Up close the steps are much taller and steeper than they appeared from afar, and getting up to that plaza leaves our quads burning and our lungs working.  The view is magnificent.


Standing at the very top of structure two – atop the pyramid that sits on the plaza in the sky – we look north across the state of Campeche and the Yucatan Peninsula.  It is stunning, hard to believe from up here that there’s a whole city beneath the forest canopy.


A few trees grow even up here, twisting out of the stones.  We sit under their branches; looking west, it appears as though we are floating above an ocean of green.

We stop here, have our lunch, and memories of imagining this world come back to me:  Daydreaming about exploring these places while watching the snow fall from a classroom window, or climbing rocky hills in the summer sun.  And here, atop one of the greatest pyramids in the Americas, I sit next to my husband, a warm wind blowing across my skin.

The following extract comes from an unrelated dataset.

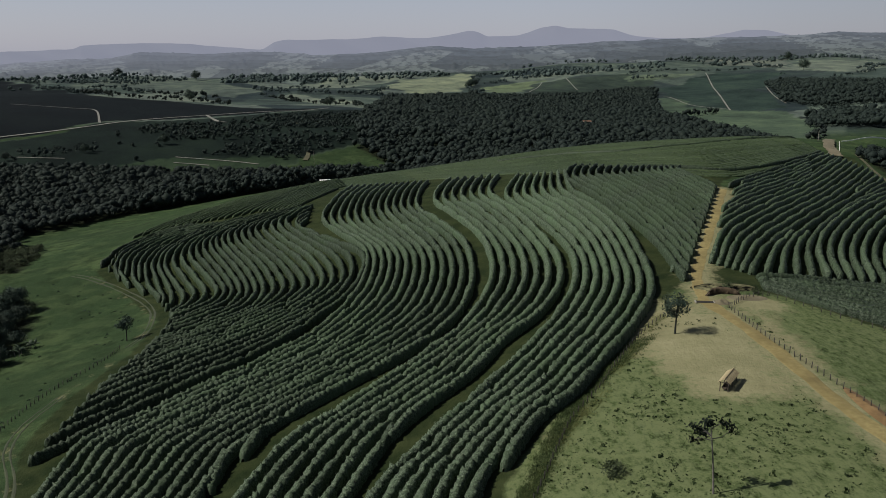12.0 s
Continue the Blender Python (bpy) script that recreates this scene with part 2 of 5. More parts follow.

We linger, taking pictures and video, finishing our lunch of tortillas, guacamole, and beans.  I would love this place by myself; I would come back again and again if I could.  And yet, as I fall in love with Calakmul – the real Calakmul, not the one that lived so long in my imagination – my heart is drawn also ever closer to this man who will come with me on any adventure.

Long after our visit, as I review the pictures I took, I find myself yearning even more for him than I do to sit atop the great pyramid and behold that ocean of green once more.